Within Orange County, which Clinton also carried, are parts of six different congressional districts.

"Because of the delegate-allocation rules, we often need all the votes in to be sure we know what the allocation would be in the district," Gawiser said.

Even awarding the statewide delegate winners, Gawiser said, might seem easier than it is in reality.

"We need to know the actual final vote percentage to be sure we have the at-large allocation correct. In some cases, it is easy, but when a candidate is just on the edge of one additional delegate, then it takes virtually all the vote to be in," he said.

Caucus confusion
Adding to the complexity are caucus states like Minnesota, Iowa and Kansas, where meetings of local party activists determine delegates.
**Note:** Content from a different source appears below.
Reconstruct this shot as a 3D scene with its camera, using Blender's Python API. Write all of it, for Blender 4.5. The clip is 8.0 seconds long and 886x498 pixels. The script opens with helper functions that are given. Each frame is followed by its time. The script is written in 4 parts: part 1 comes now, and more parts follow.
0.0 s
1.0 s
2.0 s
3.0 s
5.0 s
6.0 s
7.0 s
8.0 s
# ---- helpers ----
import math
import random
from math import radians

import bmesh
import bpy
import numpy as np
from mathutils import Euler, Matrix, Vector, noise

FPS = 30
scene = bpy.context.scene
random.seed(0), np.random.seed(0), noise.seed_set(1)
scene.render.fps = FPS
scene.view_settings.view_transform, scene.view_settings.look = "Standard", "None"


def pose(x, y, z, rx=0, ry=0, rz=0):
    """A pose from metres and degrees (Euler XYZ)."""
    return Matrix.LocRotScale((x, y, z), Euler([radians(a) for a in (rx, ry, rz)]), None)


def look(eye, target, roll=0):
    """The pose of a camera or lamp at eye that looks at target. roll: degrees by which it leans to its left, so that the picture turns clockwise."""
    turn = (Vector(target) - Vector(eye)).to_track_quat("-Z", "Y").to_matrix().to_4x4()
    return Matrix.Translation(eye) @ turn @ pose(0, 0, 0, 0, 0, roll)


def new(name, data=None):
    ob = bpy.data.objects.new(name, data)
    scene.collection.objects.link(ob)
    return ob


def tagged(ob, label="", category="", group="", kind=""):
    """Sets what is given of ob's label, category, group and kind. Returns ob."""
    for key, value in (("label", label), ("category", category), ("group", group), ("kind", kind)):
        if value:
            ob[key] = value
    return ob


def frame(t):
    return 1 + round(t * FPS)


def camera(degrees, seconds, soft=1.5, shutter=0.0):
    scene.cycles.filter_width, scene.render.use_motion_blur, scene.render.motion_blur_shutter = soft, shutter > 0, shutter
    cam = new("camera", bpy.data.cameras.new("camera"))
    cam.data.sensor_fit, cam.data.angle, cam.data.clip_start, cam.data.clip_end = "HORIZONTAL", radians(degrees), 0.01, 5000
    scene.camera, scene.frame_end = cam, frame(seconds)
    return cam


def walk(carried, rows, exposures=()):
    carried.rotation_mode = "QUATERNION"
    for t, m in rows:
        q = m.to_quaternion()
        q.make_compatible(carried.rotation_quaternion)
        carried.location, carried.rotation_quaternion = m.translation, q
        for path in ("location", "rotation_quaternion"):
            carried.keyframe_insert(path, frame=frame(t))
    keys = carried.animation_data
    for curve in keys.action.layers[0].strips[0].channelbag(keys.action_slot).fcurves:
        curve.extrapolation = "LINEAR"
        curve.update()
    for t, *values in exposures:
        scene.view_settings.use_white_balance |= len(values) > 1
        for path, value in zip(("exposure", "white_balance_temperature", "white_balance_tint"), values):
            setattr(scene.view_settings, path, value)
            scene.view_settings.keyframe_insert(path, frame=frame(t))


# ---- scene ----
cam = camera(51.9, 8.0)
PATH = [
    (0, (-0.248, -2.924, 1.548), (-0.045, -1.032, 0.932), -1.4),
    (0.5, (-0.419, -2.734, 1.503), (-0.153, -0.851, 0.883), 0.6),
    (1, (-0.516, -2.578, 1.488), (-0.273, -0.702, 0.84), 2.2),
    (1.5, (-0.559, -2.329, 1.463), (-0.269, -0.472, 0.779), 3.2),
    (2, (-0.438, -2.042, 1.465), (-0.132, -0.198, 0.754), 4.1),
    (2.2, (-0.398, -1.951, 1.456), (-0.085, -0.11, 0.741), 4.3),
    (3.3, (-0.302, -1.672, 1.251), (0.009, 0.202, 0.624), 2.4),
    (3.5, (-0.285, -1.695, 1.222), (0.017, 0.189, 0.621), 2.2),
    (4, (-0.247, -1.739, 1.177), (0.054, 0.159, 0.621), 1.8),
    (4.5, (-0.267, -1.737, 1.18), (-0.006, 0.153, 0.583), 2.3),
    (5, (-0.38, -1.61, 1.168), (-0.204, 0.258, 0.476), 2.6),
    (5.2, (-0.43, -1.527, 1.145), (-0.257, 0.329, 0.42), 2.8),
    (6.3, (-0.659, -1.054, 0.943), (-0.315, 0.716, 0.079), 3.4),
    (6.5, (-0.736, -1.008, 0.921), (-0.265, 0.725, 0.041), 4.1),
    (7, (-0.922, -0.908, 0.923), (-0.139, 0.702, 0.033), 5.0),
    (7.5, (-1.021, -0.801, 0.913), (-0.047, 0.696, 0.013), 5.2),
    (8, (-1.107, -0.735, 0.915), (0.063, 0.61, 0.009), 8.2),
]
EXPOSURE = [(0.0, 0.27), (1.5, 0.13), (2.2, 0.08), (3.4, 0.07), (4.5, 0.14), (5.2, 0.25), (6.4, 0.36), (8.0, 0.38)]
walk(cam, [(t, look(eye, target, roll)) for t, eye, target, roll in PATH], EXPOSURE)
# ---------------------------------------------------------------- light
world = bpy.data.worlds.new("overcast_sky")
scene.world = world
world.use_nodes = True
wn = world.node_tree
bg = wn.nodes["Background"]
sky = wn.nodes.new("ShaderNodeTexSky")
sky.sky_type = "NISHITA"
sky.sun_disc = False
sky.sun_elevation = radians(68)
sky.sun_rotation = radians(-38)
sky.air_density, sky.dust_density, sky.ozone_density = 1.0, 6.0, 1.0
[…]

And caucuses go through several steps before those delegates are chosen.

In Iowa, the delegates elected at the precinct level on caucus night then move on to the county convention in their respective counties.

At the county conventions, delegates are then elected and head off to the congressional district convention and the state convention.
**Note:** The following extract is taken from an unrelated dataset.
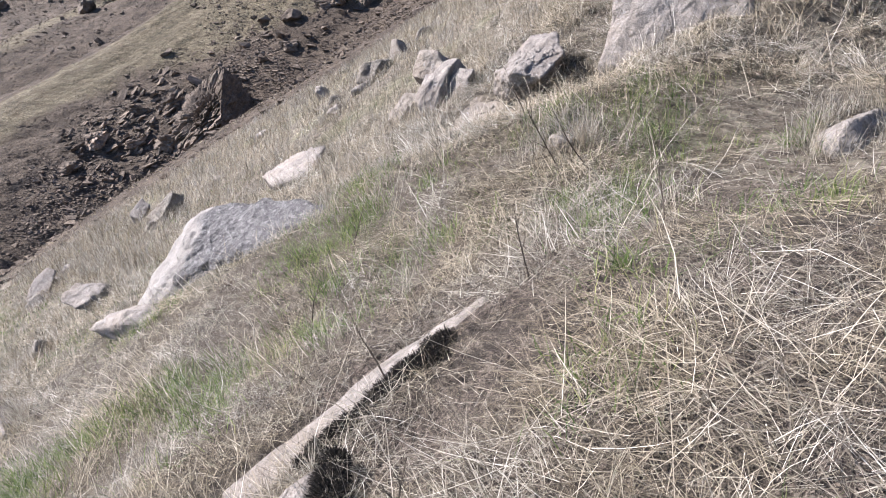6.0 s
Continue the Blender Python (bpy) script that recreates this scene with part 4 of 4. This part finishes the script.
def green_at(x, y):
    g = fbm(x / 1.1, y / 1.1, 3, 71) + 0.35 * fbm(x / 5, y / 5, 2, 73) + 0.75 * fbm(x / 0.32, y / 0.32, 2, 76) - 0.20
    for gx, gy, s in ((0.70, 5.5, 0.26), (1.14, 5.4, 0.22), (1.50, 7.2, 0.22), (1.30, 4.95, 0.24), (2.45, 5.8, 0.28), (2.15, 5.8, 0.2), (2.7, 4.0, 0.22), (4.0, 4.6, 0.35), (3.44, 4.2, 0.3),
                      (1.53, 3.05, 0.14), (3.4, 5.1, 0.25), (2.9, 6.4, 0.3), (0.45, 5.9, 0.25), (2.05, 4.7, 0.2)):
        g = g + 1.15 * np.exp(-((x - gx) ** 2 + (y - gy) ** 2) / (2 * s * s))
    return g - 0.12 * ease(2.6, 3.4, x)


def bare_at(x, y):
    b = fbm(x / 0.9, y / 0.9, 3, 77)
    for gx, gy, s in ((1.50, 3.44, 0.19), (1.2, 3.42, 0.15), (1.68, 3.56, 0.10), (0.85, 3.30, 0.18), (2.35, 2.2, 0.2), (2.75, 2.75, 0.22), (2.1, 6.1, 0.22), (2.0, 6.65, 0.22), (2.35, 6.35, 0.18), (1.9, 3.1, 0.14)):
        b = b + 0.8 * np.exp(-((x - gx) ** 2 + (y - gy) ** 2) / (2 * s * s))
    return b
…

The district conventions, in turn, elect delegates to the national convention, which is where the party's nominee is chosen.

The state convention also chooses some delegates to the national convention.

It takes a while.

Numbers vary
So, we know how primary and caucus delegates are determined, but why are so many different numbers floating around out there?
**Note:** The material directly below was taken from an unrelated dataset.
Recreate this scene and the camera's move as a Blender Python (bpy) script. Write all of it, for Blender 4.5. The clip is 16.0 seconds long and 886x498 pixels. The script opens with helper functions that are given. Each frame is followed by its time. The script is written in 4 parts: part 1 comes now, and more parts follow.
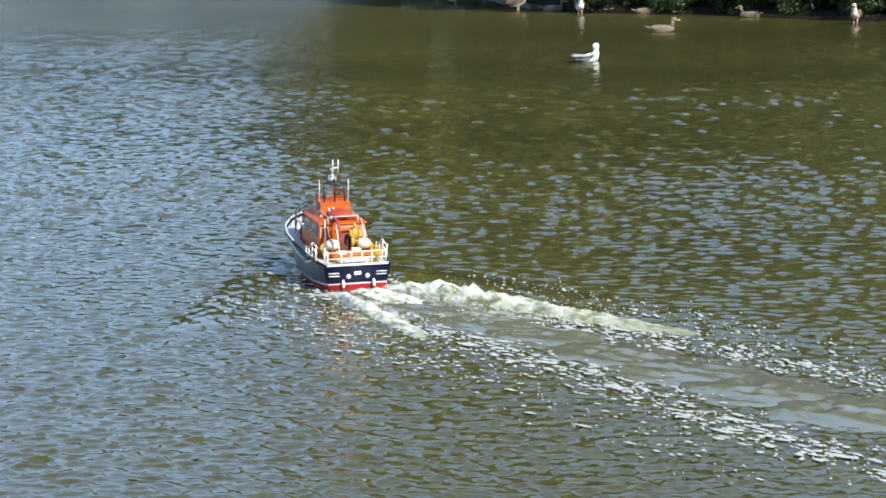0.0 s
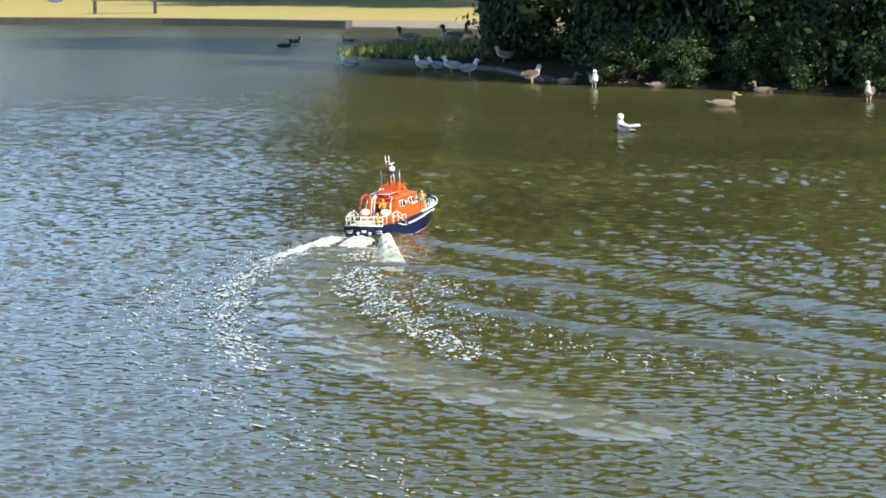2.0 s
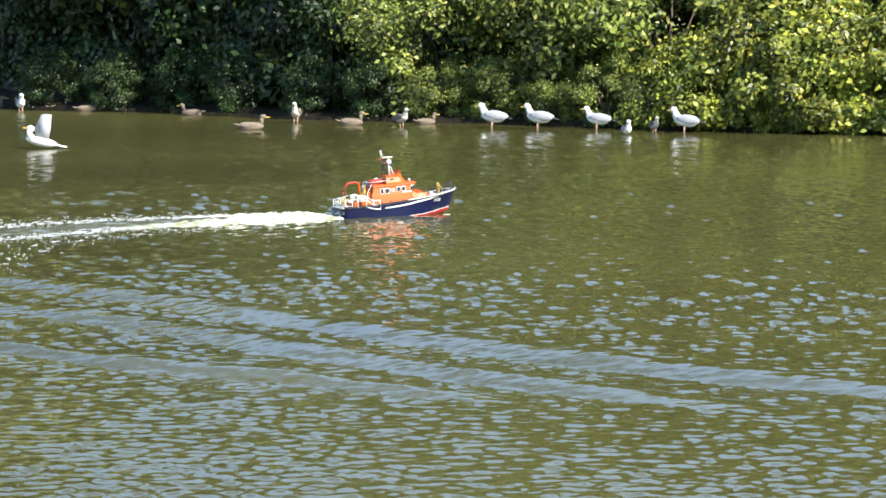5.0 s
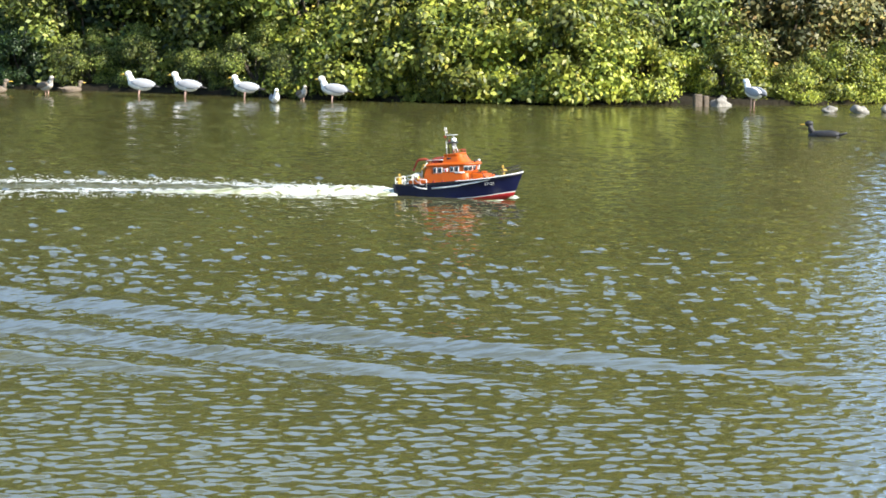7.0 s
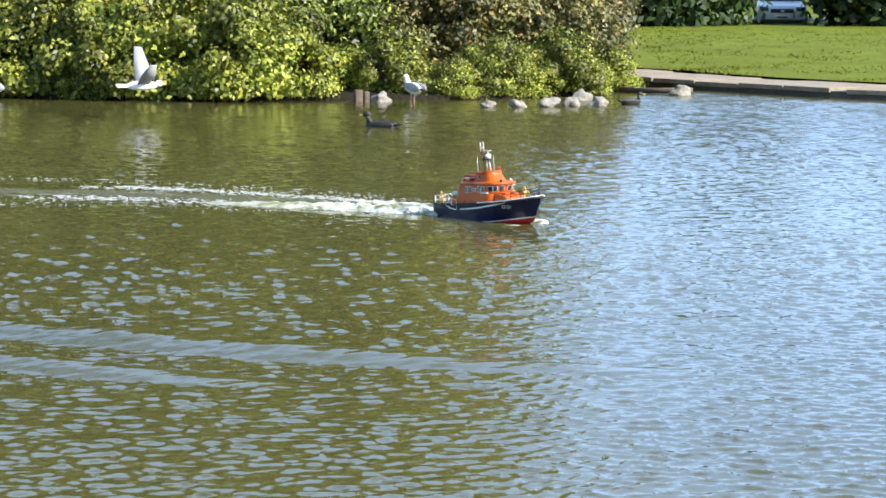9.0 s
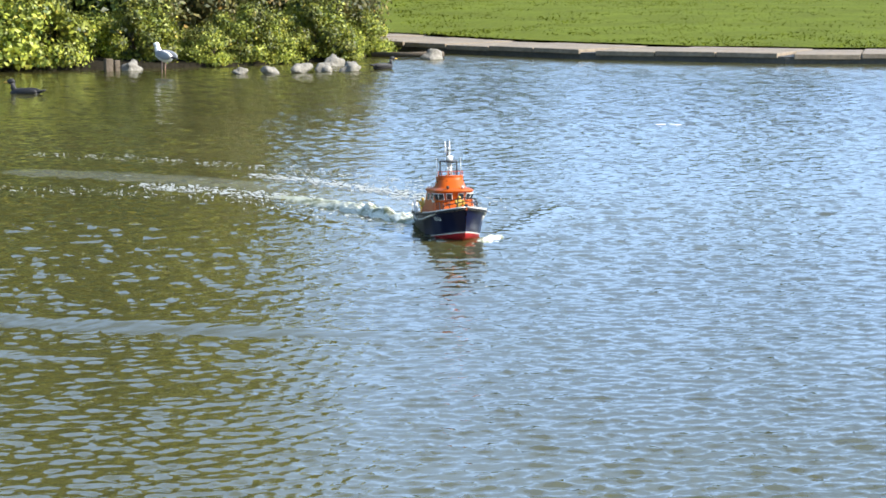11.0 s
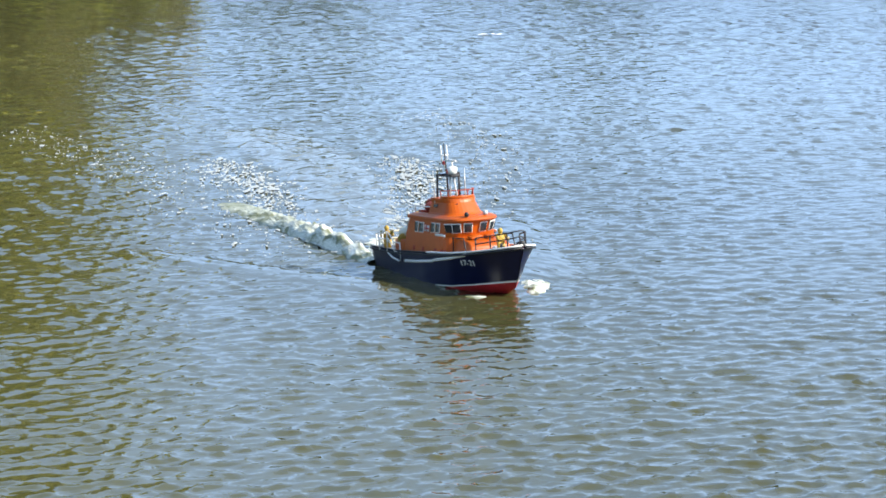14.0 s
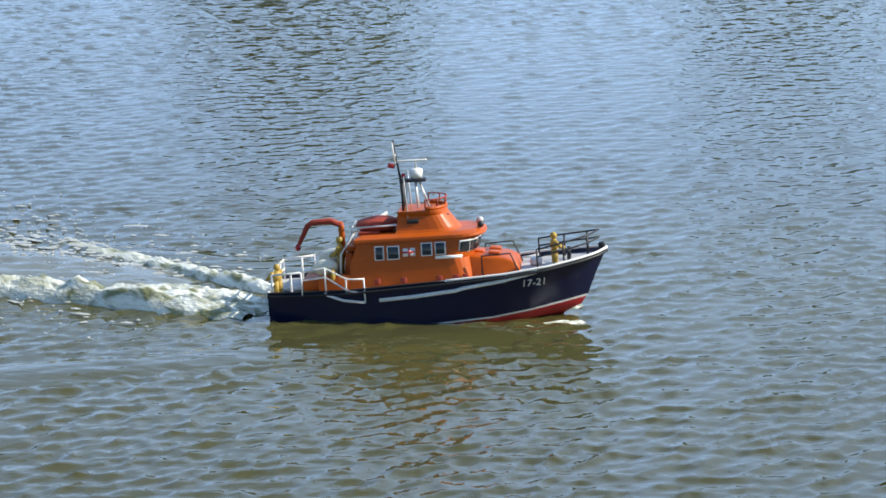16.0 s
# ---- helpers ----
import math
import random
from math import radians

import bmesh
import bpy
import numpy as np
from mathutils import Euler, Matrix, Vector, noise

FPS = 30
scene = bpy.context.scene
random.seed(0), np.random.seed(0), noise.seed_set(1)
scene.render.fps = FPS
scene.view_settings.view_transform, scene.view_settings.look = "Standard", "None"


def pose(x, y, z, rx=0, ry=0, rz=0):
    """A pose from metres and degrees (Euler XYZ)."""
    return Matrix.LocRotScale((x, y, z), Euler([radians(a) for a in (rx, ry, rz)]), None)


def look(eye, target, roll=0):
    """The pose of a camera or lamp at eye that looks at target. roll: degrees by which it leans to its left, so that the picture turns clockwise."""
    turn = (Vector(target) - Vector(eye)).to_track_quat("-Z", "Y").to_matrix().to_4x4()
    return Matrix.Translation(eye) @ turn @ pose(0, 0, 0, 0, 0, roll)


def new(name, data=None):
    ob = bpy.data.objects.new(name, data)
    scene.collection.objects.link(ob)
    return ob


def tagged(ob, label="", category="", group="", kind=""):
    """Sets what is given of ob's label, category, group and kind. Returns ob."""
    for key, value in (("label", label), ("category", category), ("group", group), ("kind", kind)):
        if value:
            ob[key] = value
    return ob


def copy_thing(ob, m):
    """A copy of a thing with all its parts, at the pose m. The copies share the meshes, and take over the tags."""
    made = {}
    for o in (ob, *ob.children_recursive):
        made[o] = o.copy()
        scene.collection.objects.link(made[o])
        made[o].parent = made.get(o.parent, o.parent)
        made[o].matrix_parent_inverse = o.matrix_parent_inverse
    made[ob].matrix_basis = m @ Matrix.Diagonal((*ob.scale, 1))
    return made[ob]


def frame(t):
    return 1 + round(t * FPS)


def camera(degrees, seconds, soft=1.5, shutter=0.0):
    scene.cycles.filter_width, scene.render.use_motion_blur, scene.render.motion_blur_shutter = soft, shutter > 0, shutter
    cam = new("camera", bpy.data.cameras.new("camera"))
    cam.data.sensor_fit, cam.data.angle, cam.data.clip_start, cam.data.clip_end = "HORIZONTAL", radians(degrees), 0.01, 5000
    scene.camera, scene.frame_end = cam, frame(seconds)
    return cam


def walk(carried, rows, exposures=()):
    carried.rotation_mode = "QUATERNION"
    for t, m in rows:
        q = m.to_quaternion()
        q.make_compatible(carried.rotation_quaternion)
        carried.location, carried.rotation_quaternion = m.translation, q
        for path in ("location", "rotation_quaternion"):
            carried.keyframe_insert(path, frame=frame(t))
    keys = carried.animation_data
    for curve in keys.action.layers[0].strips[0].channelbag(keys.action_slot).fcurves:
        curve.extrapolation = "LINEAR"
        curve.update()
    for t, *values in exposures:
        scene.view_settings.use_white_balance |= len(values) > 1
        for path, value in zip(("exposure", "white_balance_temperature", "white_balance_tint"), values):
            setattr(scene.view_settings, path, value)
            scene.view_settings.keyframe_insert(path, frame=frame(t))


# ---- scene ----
# The camera stands on the near bank, 2.4 m over the water, and pans after the boat.
cam = camera(19.77, 16.0, soft=1.7)
EYE = (0.0, 0.0, 2.4)
PAN = [  # seconds, turn to the left, tilt up, roll
    (0, 7.54, -7.67, -1.14),
    (0.5, 8.79, -7.05, -0.98),
    (1, 9.04, -6.63, -0.5),
    (1.5, 8.63, -6.32, -0.47),
    (2, 7.77, -6.08, -0.27),
    (2.5, 6.43, -5.92, -0.08),
    (3, 4.72, -5.82, 0.04),
    (3.5, 2.56, -5.77, 0.05),
    (4, -0.01, -5.7, -0.01),
    (4.5, -2.51, -5.64, -0.15),
    (5, -5.05, -5.63, -0.27),
    (5.2, -6.08, -5.65, -0.3),
    (7.3, -13.91, -6.42, 0.47),
    (7.5, -14.52, -6.45, 0.55),
    (8, -16.33, -6.47, 0.69),
    (8.5, -18.51, -6.41, 0.59),
    (9, -20.63, -6.37, 0.35),
    (9.5, -22.64, -6.4, 0.12),
    (10, -24.27, -6.53, -0.3),
    (10.2, -24.8, -6.63, -0.33),
    (12.3, -26.77, -7.93, -0.15),
    (12.5, -26.78, -8.03, -0.17),
    (13, -27.12, -8.31, -0.05),
    (13.5, -28.02, -8.67, -0.08),
    (14, -30.17, -9.17, -0.27),
    (14.5, -33.18, -9.74, -0.3),
    (15, -37.53, -10.24, -0.2),
    (15.4, -41.43, -10.74, -0.2),
    (15.6, -43.48, -10.99, -0.2),
    (15.8, -45.38, -11.24, -0.2),
    (16, -47.08, -11.44, -0.2)]


def aim(turn, tilt, roll):
    m = Matrix.Rotation(radians(turn), 4, "Z") @ Matrix.Rotation(radians(90 + tilt), 4, "X") @ Matrix.Rotation(radians(roll), 4, "Z")
    return Matrix.Translation(EYE) @ m


walk(cam, [(t, aim(a, b, c)) for t, a, b, c in PAN],
     exposures=[(0.0, 1.0), (1.5, 1.12), (3.5, 1.45), (5.0, 1.6), (8.0, 1.6), (9.5, 1.4), (13.0, 1.28), (14.5, 1.1), (16.0, 0.82)])

# ---- light ----
SUN_AZ, SUN_EL = 138.0, 36.0  # clockwise from +y, degrees
world = bpy.data.worlds.new("sky")
scene.world = world
world.use_nodes = True
wn = world.node_tree.nodes
sky = wn.new("ShaderNodeTexSky")
sky.sky_type = "NISHITA"
sky.sun_disc = False
sky.sun_elevation, sky.sun_rotation = radians(SUN_EL), radians(SUN_AZ)
sky.air_density, sky.dust_density, sky.ozone_density = 1.0, 0.15, 3.5
# unseen sky: pale blue haze added to brighten and tint the water's reflections
wl = world.node_tree.links
wtc, wmap, wtex, wramp, wmix = (wn.new(k) for k in ("ShaderNodeTexCoord", "ShaderNodeMapping", "ShaderNodeTexNoise", "ShaderNodeValToRGB", "ShaderNodeMix"))
wmap.inputs["Scale"].default_value = (1, 1, 2.6)
wmap.inputs["Rotation"].default_value = (0, 0, 2.1)
wtex.inputs["Scale"].default_value, wtex.inputs["Detail"].default_value = 2.4, 6
wramp.color_ramp.elements[0].position, wramp.color_ramp.elements[1].position = 0.5, 0.8
wmix.data_type = "RGBA"
wmix.inputs[7].default_value = (3.7, 5.7, 9.0, 1)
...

Different news organizations make different delegate calls at different points along the process. Some estimate what the candidates will get after the lengthy counting process has played itself out.

"We've done our best to do some reporting — talk to both campaigns who have boiler rooms who do nothing but keep track of this vote. Combined with our own knowledge of those congressional districts, we did an estimate," said NBC News Political Director Chuck Todd.

NBC News estimates Obama has 838 delegates compared to Clinton's 834. Using their own methods, other news organizations give different totals: The New York Times estimates Clinton has 892 delegates and Obama 716; ABC News gives Clinton an 872-793 edge.

Four years ago, when John Kerry cruised to the Democratic nomination, and eight years ago, when it became clear that Al Gore would get the nomination, few people paid much attention to the specific delegate counts that were reported.

This year, with two tight-running Democrats, the gritty details matter.

Meet the delegates
With the Obama-Clinton train racing toward the convention, what of the actual delegates themselves?

As part of the deluge of e-mails we've received about delegates, how they're chosen and what function they have, there's one very basic, recurring question: "Is a delegate an actual person?"

Yes, a delegate is a real, flesh-and-blood person.

In each state, Democratic activists loyal to each of the candidates run as delegates to the national convention. Each presidential contender has a right to review the names of those who have filed to be delegates for them.

According to the Democratic National Committee, "during candidate right of review, presidential contenders may approve a specific number of delegate candidates in order to ensure they are bona fide supporters." Essentially, this means presidential contenders don't want any covert agents on their slate.

There also seems to be confusion surrounding the obligation of delegates to actually vote for their pledged candidate.

According to the Democratic National Committee, technically, they don't have to.

"A delegate goes to the convention with a signed pledge of support for a particular presidential candidate. At the convention, while it is assumed that the delegate will cast their vote for the candidate they are publicly pledged to, it is not required."

The party's rules ask delegates to "in good conscience reflect the sentiments of those who elected them."

And what happens to those Democratic delegates already pledged to John Edwards? He may be out of the race, but 26 delegates are still attached to his ticket.

Basically, those delegates may be pledged, but they're not legally bound to him.

According to the DNC: "As a sign of good faith, most former candidates will 'release' their delegates from voting for them; however, this is not required, and only has a symbolic meaning to it. Delegates can vote for another presidential candidate without being 'released.'"

Out of personal loyalty to him or his cause, they may also choose to follow whomever Edwards chooses to endorse. That is if he ever decides to make an endorsement.

Super Delegates, super confusing?
And then, there's the mother lode of all delegate questions: What are Super Delegates, and what makes them so super?

There are 796 in all, who are elected Democratic officials, such as governors and senators. They all have an ex officio, or an automatic vote at the convention.

Super Delegates amount to about 40 percent of the total number of delegates needed to clinch the Democratic nomination.

Some Super Delegates have publicly declared their support for Obama or Clinton. But the Super Delegate tally is often in flux: Just three days ago, Rep. Steve Cohen, D–Tenn., announced that he was supporting Obama.

NBC News isn't including Super Delegates in its current tally. That's because current Super Delegate pledges are just public commitments. They can change their minds at any point, and it's not considered shameful or unusual; it's just practical politics.

"Everyone has a different standard for counting these. We have decided to keep these separate and attribute it to the campaigns. We are in the process of figuring out a better way to survey the super delegates," said NBC's Todd.

History has taught us that that some Super Delegates will jump ship if the winds of electoral change are upon them. And sometimes they'll just lie low and wait for a failing candidate to drop out before they switch camps.

Buyer's remorse can be a powerful motivator.

Case in point: The 2004 Democratic race when some of Howard Dean's delegates crept away from him after his defeat in the Iowa caucuses.

So, as you can see, there are several variables contributing to what has become a confusing Democratic race for president. With Clinton and Obama running so closely, these variables may loom ever larger.